The concept of lines of numbers [linearly ordered systems of numbers] was invoked long before Wallis. In accord with the 17th century confusion about signed numbers during his times, Wallis proffered a pedagogically *horrible* interpretation ... the kind of thing that presently abounds among mathematically challenged educators who have not studied how/what students actually learn.
I must point out for the readers that you mean how "failing students" learn (or, as the case is, don't learn). Some very mathematically and logically proficient readers might take what you write to mean "how all students learn". Your viewpoint is centered on nascent levels of failure in the game (of math), which I somewhat agree with. However, you problem is that you are comparing these failures to later stages of the game. For example, you might walk into a chess class on strategy where the students are failing to understand the elements of strategy and realize that they do not even understand the moves allowed by each piece! So, you would be very right to point out that these students don't even understand the basics. But very wrong to attribute the fault to a class on strategy.

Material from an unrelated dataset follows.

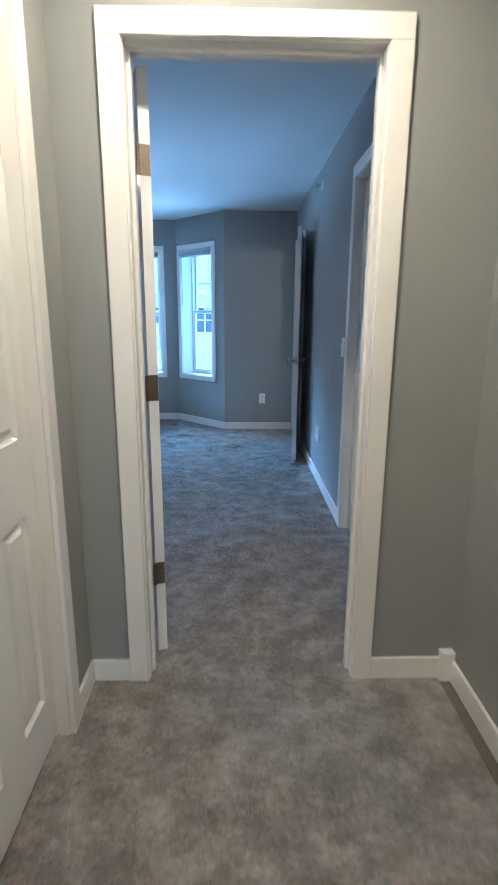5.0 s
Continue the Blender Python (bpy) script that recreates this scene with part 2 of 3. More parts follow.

If you think you can cure those nascent failures then by all means, do so. And god bless you. But don't expect us to believe that you have cured anything at all if the student can still not succeed in the classes that follow those nascent beginnings. In other words, we have all been in traditional classes. Telling us that your theory requires us to recant our successes and understanding of our own learning in those curriculums is like shooting yourself in both feet.